--- GIVEN EXERCISE ---
Reproduce the listing below exactly, beginning with its first line and ending with the line that holds "pose from metres"; pictures are not part of the copy.

---- COLLECTED MATERIAL

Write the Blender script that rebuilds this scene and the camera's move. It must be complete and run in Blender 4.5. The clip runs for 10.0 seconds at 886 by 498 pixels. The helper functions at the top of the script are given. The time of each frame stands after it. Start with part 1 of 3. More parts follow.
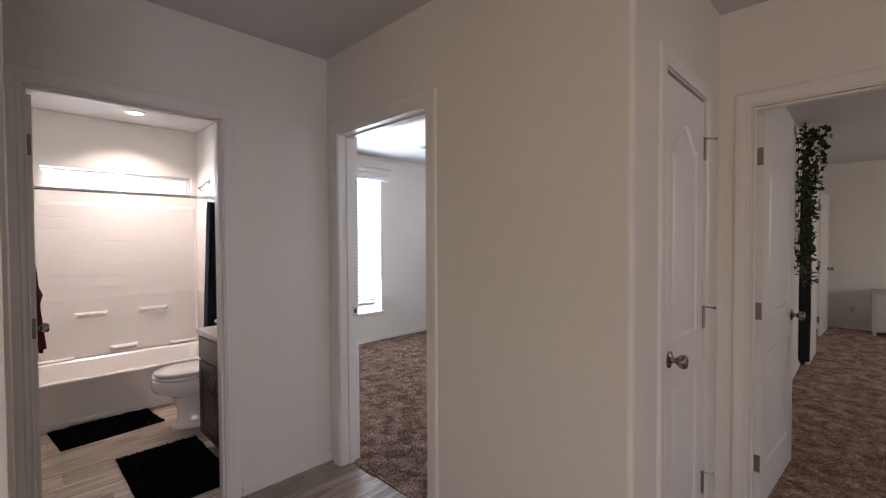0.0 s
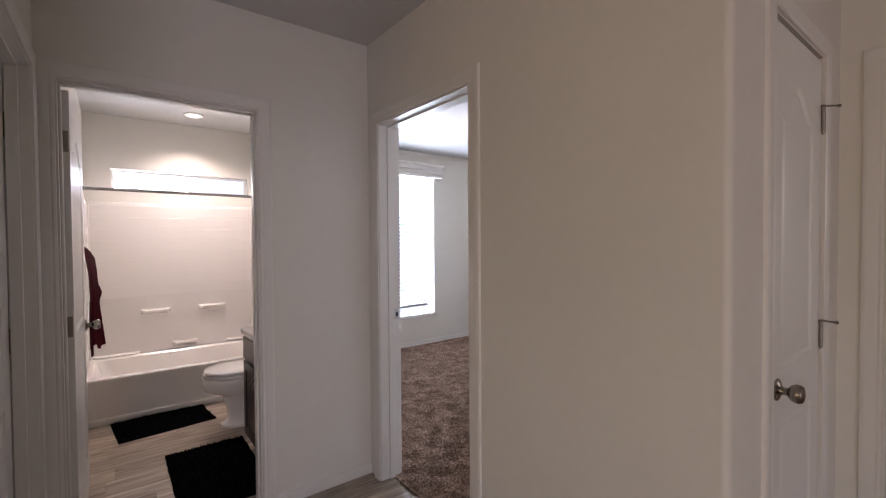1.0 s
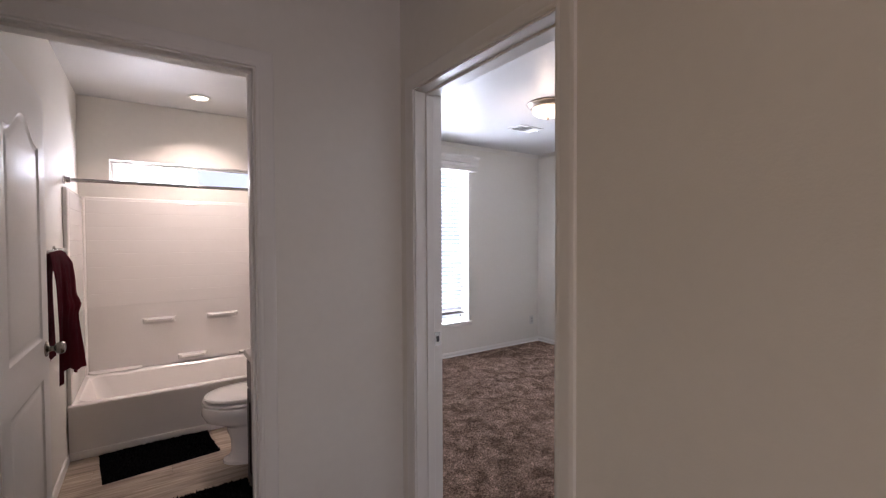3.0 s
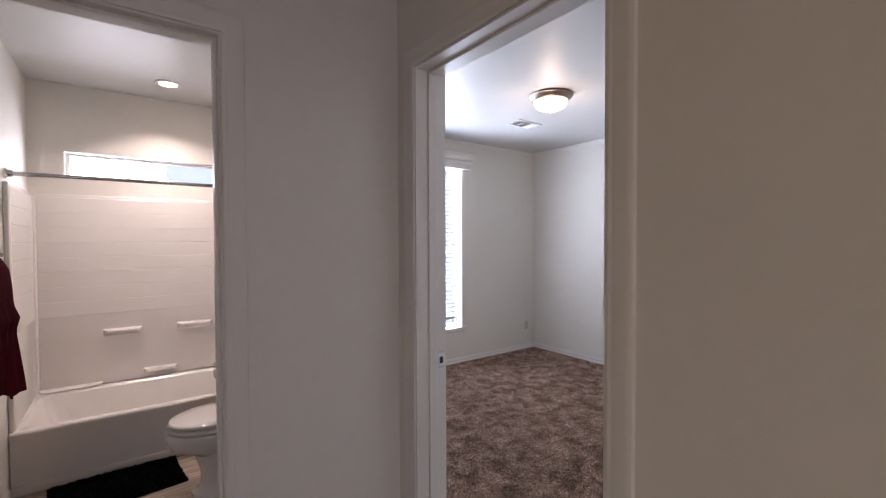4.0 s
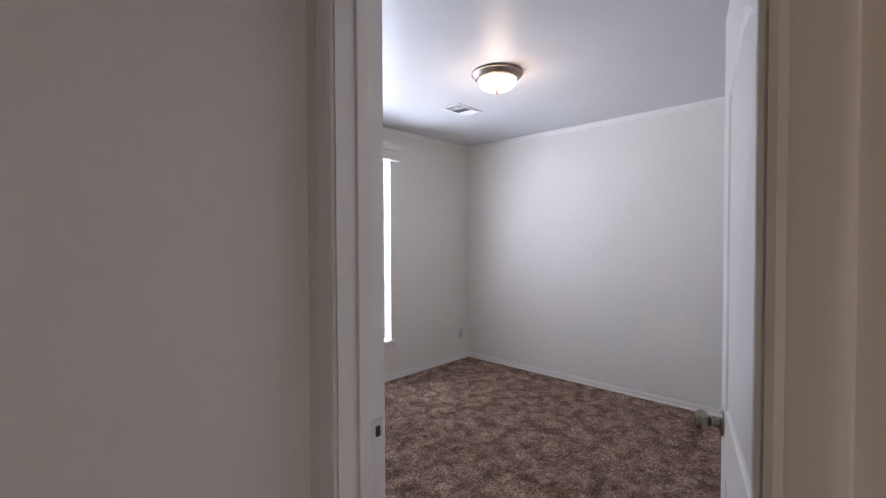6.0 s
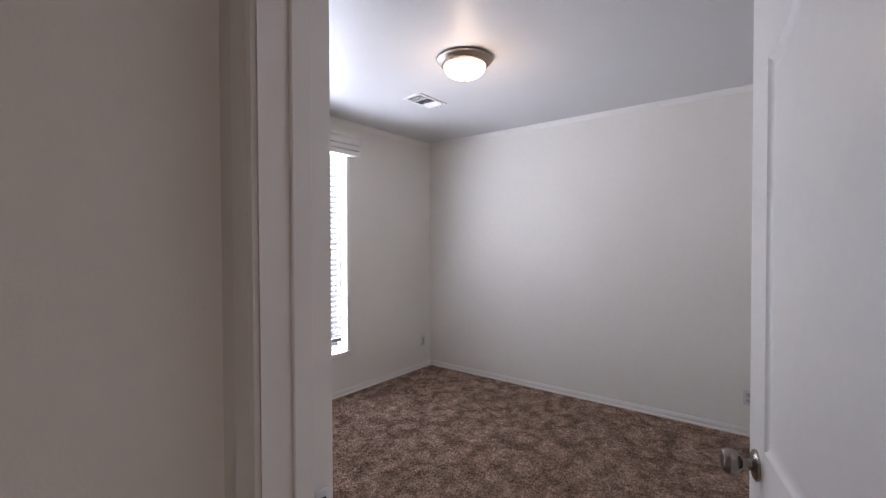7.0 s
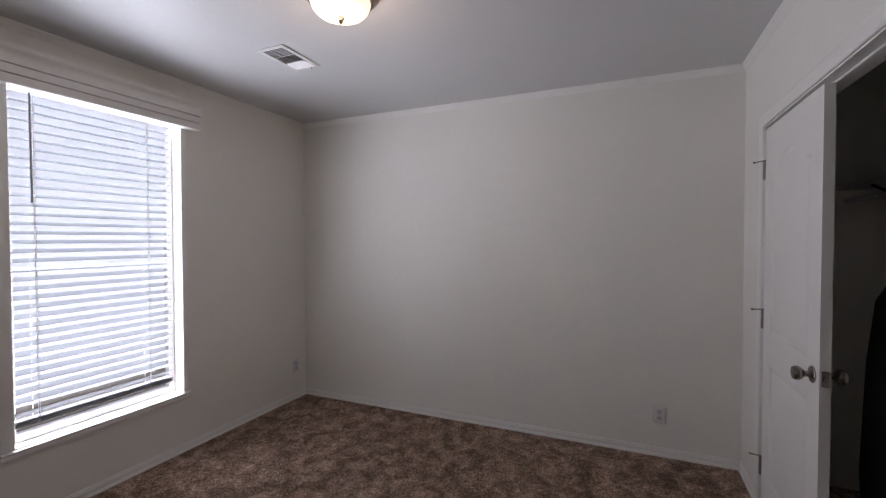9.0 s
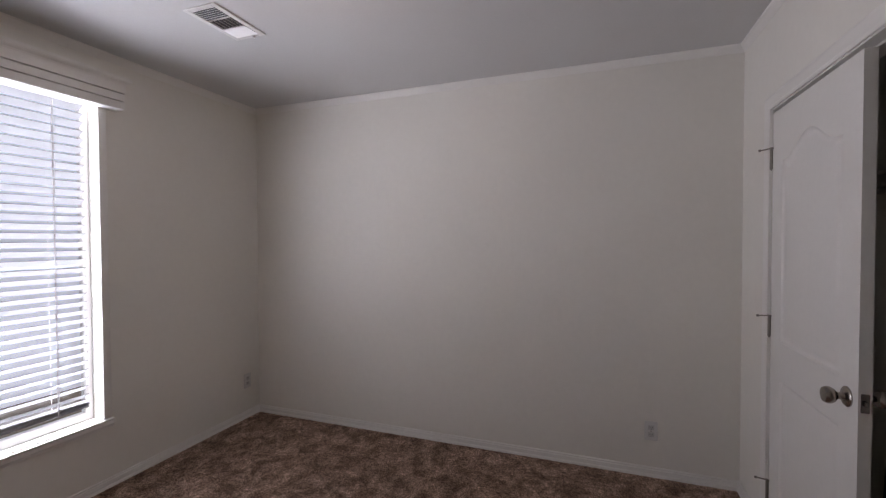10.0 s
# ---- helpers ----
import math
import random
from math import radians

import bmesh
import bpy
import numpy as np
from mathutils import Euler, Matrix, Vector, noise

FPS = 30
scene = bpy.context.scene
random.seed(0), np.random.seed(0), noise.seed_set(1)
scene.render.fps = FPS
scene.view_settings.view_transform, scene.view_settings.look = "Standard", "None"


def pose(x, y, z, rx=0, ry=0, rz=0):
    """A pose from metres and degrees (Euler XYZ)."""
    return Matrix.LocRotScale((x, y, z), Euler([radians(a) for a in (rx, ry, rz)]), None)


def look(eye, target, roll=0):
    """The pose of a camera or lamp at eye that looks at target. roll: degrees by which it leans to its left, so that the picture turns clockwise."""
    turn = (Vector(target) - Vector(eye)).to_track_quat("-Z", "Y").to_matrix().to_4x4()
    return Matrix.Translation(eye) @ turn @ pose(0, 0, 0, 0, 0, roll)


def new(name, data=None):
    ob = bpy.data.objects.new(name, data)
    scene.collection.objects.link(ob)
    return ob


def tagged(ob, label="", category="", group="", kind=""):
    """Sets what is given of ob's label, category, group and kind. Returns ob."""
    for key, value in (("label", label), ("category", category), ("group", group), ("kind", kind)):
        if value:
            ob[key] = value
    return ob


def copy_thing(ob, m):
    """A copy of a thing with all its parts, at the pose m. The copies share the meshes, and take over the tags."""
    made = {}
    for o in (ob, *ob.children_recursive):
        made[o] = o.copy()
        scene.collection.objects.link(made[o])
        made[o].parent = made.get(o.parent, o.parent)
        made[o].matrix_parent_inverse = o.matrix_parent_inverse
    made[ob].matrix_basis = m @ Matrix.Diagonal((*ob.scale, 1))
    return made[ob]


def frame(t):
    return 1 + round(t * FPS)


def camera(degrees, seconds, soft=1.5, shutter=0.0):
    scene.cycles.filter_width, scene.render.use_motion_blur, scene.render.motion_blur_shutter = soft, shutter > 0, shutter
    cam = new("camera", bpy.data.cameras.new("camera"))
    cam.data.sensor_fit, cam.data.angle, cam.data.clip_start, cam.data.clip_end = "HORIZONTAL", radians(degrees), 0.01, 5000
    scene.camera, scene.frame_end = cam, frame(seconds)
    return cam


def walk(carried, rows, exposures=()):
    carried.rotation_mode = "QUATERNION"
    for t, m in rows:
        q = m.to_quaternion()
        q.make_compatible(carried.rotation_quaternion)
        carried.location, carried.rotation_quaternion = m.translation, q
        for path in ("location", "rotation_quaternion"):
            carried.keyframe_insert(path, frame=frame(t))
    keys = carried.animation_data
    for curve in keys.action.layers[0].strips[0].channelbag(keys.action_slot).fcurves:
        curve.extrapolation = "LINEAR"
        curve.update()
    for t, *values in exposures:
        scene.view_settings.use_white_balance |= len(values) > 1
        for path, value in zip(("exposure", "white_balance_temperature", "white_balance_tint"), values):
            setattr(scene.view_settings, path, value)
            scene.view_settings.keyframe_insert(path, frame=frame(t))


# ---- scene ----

--------

--- FULL OUTPUT ---
Write the Blender script that rebuilds this scene and the camera's move. It must be complete and run in Blender 4.5. The clip runs for 10.0 seconds at 886 by 498 pixels. The helper functions at the top of the script are given. The time of each frame stands after it. Start with part 1 of 3. More parts follow.
0.0 s
1.0 s
3.0 s
4.0 s
6.0 s
7.0 s
9.0 s
10.0 s
# ---- helpers ----
import math
import random
from math import radians

import bmesh
import bpy
import numpy as np
from mathutils import Euler, Matrix, Vector, noise

FPS = 30
scene = bpy.context.scene
random.seed(0), np.random.seed(0), noise.seed_set(1)
scene.render.fps = FPS
scene.view_settings.view_transform, scene.view_settings.look = "Standard", "None"


def pose(x, y, z, rx=0, ry=0, rz=0):
    """A pose from metres and degrees (Euler XYZ)."""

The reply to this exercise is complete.